# Exercise material
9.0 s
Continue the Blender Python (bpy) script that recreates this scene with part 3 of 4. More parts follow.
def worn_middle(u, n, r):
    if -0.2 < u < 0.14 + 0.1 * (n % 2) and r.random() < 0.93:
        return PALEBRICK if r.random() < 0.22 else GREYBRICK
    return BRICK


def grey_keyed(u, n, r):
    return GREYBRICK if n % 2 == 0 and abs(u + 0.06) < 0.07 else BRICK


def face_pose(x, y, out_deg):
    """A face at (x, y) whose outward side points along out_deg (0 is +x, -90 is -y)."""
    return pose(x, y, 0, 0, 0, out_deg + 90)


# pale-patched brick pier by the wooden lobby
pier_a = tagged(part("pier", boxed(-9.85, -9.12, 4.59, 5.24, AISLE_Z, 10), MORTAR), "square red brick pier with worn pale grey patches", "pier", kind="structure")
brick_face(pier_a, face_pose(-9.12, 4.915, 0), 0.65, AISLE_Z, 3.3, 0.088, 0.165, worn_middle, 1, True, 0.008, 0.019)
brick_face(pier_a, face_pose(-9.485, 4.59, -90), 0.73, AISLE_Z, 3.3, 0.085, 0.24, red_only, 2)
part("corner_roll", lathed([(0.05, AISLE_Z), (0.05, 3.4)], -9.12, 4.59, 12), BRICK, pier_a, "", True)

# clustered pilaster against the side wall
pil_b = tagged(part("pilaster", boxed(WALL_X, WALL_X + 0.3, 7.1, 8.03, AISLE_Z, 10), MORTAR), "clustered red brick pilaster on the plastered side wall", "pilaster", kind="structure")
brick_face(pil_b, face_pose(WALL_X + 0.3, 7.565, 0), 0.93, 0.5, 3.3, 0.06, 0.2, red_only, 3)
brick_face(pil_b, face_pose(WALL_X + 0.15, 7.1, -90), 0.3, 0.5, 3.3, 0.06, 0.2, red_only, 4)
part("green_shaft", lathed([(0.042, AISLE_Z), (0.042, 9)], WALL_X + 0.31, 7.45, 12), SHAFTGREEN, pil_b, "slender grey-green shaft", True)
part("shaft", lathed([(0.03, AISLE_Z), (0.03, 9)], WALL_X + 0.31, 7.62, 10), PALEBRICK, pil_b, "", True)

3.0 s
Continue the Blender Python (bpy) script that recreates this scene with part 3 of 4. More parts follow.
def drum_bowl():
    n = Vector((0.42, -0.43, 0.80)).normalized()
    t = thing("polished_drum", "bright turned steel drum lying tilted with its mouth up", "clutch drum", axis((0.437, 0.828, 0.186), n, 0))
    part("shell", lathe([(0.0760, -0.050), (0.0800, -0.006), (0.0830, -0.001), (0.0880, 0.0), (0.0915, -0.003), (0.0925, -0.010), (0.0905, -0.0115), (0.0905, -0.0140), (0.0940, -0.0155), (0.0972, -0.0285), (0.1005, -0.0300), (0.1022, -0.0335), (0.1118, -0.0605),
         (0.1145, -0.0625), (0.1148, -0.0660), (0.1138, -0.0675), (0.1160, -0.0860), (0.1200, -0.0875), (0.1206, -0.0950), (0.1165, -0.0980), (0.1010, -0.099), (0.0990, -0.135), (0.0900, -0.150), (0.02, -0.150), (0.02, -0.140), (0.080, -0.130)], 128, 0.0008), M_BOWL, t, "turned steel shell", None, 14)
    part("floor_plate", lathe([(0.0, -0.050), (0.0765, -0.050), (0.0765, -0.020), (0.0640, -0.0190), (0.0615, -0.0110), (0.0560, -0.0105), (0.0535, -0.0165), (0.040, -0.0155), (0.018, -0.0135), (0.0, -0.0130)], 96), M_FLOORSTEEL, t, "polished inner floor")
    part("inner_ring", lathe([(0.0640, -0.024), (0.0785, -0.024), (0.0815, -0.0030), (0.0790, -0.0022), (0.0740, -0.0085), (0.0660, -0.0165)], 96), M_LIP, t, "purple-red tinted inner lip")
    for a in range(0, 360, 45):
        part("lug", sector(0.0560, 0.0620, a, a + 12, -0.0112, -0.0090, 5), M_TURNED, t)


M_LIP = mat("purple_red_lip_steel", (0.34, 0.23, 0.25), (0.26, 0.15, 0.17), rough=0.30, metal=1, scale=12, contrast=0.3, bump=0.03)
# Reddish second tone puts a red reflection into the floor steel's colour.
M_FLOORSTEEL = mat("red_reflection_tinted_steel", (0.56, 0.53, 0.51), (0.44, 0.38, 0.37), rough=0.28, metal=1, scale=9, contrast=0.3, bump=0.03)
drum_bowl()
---
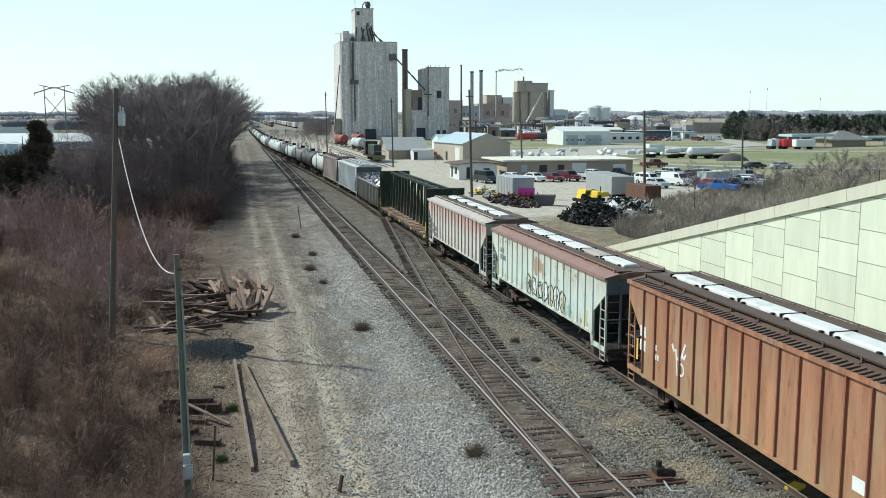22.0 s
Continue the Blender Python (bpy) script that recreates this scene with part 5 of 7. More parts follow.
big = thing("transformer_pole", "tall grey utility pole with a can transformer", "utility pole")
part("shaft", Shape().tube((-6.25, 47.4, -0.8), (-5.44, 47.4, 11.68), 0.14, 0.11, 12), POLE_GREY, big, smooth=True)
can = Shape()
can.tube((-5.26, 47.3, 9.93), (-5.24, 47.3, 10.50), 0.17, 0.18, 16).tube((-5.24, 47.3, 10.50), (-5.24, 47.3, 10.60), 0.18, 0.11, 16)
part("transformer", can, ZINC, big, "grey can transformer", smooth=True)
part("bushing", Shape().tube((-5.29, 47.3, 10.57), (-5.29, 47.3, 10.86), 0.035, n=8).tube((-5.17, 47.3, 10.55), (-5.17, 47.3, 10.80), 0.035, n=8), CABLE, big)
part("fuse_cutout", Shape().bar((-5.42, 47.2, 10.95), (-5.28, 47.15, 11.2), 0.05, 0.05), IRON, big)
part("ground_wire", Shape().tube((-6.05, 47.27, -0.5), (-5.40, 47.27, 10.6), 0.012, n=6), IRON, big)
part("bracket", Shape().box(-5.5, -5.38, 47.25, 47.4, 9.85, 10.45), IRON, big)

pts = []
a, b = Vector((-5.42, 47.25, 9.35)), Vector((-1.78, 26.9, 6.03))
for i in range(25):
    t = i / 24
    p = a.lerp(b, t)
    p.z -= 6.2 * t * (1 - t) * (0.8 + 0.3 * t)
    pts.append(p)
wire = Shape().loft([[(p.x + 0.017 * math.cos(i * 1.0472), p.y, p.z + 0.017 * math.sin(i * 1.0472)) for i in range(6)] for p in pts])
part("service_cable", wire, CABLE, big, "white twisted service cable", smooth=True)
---
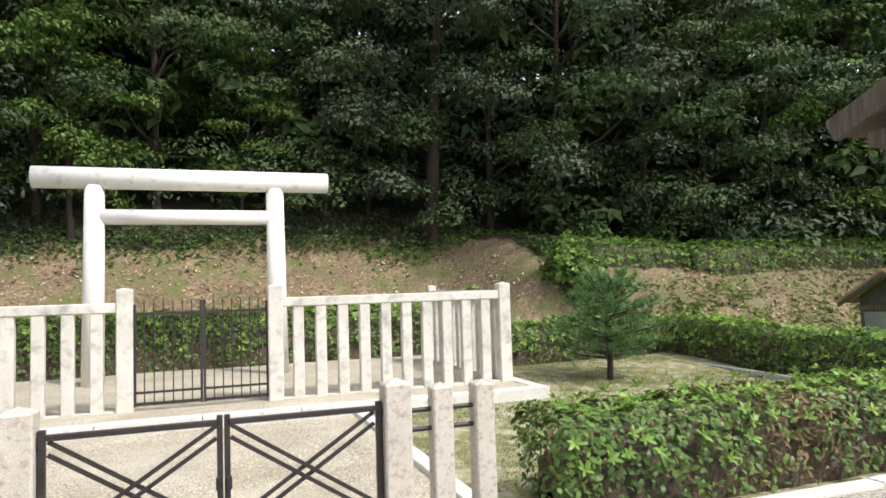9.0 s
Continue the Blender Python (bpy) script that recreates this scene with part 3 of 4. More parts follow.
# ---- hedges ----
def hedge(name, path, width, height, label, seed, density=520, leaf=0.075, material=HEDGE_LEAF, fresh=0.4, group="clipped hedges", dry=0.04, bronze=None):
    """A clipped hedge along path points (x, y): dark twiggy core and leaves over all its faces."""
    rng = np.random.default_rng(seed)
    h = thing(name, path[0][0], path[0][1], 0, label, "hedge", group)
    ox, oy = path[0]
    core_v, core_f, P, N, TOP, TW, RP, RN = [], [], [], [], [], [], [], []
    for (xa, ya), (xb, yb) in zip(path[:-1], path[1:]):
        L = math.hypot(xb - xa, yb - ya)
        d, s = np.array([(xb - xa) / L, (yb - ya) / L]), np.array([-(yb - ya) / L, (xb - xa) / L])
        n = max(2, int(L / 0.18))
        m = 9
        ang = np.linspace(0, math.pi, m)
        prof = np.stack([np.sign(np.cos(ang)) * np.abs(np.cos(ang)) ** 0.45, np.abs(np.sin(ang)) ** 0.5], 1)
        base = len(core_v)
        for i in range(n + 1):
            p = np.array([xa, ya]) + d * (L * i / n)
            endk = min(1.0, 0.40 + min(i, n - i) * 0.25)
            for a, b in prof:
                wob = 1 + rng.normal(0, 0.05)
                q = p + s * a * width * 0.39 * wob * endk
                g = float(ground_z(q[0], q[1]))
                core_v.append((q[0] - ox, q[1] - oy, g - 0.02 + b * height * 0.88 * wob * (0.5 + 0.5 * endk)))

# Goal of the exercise
Above are the records. Print exactly, and only, the lines from the line with "7. More parts follow." to the line with "10.45), IRON, big)", both inclusive.

# Expected answer
Continue the Blender Python (bpy) script that recreates this scene with part 5 of 7. More parts follow.
big = thing("transformer_pole", "tall grey utility pole with a can transformer", "utility pole")
part("shaft", Shape().tube((-6.25, 47.4, -0.8), (-5.44, 47.4, 11.68), 0.14, 0.11, 12), POLE_GREY, big, smooth=True)
can = Shape()
can.tube((-5.26, 47.3, 9.93), (-5.24, 47.3, 10.50), 0.17, 0.18, 16).tube((-5.24, 47.3, 10.50), (-5.24, 47.3, 10.60), 0.18, 0.11, 16)
part("transformer", can, ZINC, big, "grey can transformer", smooth=True)
part("bushing", Shape().tube((-5.29, 47.3, 10.57), (-5.29, 47.3, 10.86), 0.035, n=8).tube((-5.17, 47.3, 10.55), (-5.17, 47.3, 10.80), 0.035, n=8), CABLE, big)
part("fuse_cutout", Shape().bar((-5.42, 47.2, 10.95), (-5.28, 47.15, 11.2), 0.05, 0.05), IRON, big)
part("ground_wire", Shape().tube((-6.05, 47.27, -0.5), (-5.40, 47.27, 10.6), 0.012, n=6), IRON, big)
part("bracket", Shape().box(-5.5, -5.38, 47.25, 47.4, 9.85, 10.45), IRON, big)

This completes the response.